(begin)

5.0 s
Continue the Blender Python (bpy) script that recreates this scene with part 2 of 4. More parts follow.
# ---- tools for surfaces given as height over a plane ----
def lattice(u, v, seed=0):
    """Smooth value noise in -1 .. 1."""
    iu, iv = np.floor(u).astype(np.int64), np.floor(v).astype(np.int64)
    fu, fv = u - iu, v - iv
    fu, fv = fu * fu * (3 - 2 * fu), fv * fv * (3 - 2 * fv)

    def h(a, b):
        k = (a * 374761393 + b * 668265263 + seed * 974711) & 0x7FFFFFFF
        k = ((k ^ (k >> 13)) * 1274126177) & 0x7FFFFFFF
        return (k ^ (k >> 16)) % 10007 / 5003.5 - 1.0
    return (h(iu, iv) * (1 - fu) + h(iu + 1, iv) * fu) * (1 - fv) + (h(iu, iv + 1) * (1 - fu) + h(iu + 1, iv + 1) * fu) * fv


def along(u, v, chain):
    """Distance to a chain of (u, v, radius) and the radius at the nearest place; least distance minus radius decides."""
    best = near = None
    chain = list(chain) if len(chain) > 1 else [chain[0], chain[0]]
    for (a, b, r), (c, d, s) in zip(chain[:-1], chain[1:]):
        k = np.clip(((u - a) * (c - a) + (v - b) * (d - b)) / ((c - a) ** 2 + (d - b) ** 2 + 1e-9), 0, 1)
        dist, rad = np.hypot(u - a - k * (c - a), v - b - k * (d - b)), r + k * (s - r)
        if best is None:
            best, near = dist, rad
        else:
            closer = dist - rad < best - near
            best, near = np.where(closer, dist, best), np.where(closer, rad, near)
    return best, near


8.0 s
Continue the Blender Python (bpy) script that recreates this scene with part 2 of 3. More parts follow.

(end)

*PROBLEM TO SOLVE*: Above are the entries. Output exactly the lines beginning with the line that has "4. More parts follow." and ending with the line that has "return (h(iu, iv)".

*OUTPUT*:
Continue the Blender Python (bpy) script that recreates this scene with part 2 of 4. More parts follow.
# ---- tools for surfaces given as height over a plane ----
def lattice(u, v, seed=0):
    """Smooth value noise in -1 .. 1."""
    iu, iv = np.floor(u).astype(np.int64), np.floor(v).astype(np.int64)
    fu, fv = u - iu, v - iv
    fu, fv = fu * fu * (3 - 2 * fu), fv * fv * (3 - 2 * fv)

    def h(a, b):
        k = (a * 374761393 + b * 668265263 + seed * 974711) & 0x7FFFFFFF
        k = ((k ^ (k >> 13)) * 1274126177) & 0x7FFFFFFF
        return (k ^ (k >> 16)) % 10007 / 5003.5 - 1.0
    return (h(iu, iv) * (1 - fu) + h(iu + 1, iv) * fu) * (1 - fv) + (h(iu, iv + 1) * (1 - fu) + h(iu + 1, iv + 1) * fu) * fv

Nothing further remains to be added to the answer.